For four years, President Donald Trump has treated the White House like the sales office of his business empire, steering official federal and foreign government billables to his properties, in blatant violation of the Constitution. A recent analysis put his income from this and other profit-making schemes in office at more than $8 million during his term. Trump is due to vacate the White House on Jan. 20, but the abuses he committed deserve ongoing scrutiny by members of Congress from both parties if they are truly committed to upholding the law.
Two clauses in the Constitution specify that presidents cannot accept things of value, beyond salary, from either the U.S. government or foreign governments. Taken together, these emoluments clauses are based on the simple, obvious premise that public servants acting in their official capacities should have no incentive or motive beyond doing their duty.
Trump, by far the wealthiest president ever elected, broke with long tradition from the start by refusing to completely separate himself from his vast business holdings when he took office. His vow to leave his sons in charge and stay out of any business decisions was never believable.

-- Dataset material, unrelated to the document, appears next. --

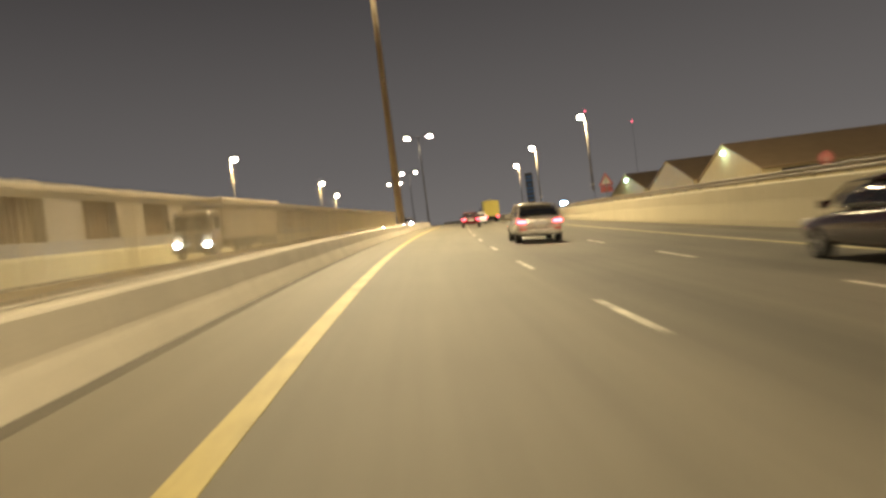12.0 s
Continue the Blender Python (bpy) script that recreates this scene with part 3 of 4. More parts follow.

Especially after he started monetizing the presidency for all it was worth.
In an extensive new analysis, The Washington Post charted the myriad ways Trump has done this. Much of the profit revolves around Trump's near-constant travel to and from his various properties, dragging along the necessary entourage of White House staff and security everywhere. One galling example: The Secret Service has paid $17,000 a month for months on end to rent accommodations for agents in Trump's club in Bedminster, New Jersey, even when agents weren't there, just so it would be ready in case Trump decided to go.
In typical fashion, Trump isn't giving the taxpayers a break on any of this but is instead putting his own interests first. The Post's rundown of a 2018 meeting with Japanese Prime Minister Shinzo Abe at Trump's Mar-a-Lago resort in Florida is eye-opening: $13,700 for guest rooms, $16,500 for food, $6,000 for floral arrangements. It's part of a wider haul that has included, as the Post put it, "golf carts, votive candles, floating candles, candelabras, furniture moving, resort fees, decorative palm trees, strip steak, chocolate cake, breakfast buffets, $88 bottles of wine and $1,000 worth of liquor for White House aides." He has also profited from accommodations here and abroad for lobbyists, foreign dignitaries, even the U.S. Air Force. All of it billed to the taxpayers by Trump's properties — ultimately putting money in Trump's pocket.
Because the loot goes to Trump's businesses instead of directly to Trump, he may be able to claim technical adherence to the emoluments clauses. But that kind hair-splitting doesn't mean Congress can't ramp up the probes that have long been in place on this issue. It's past time.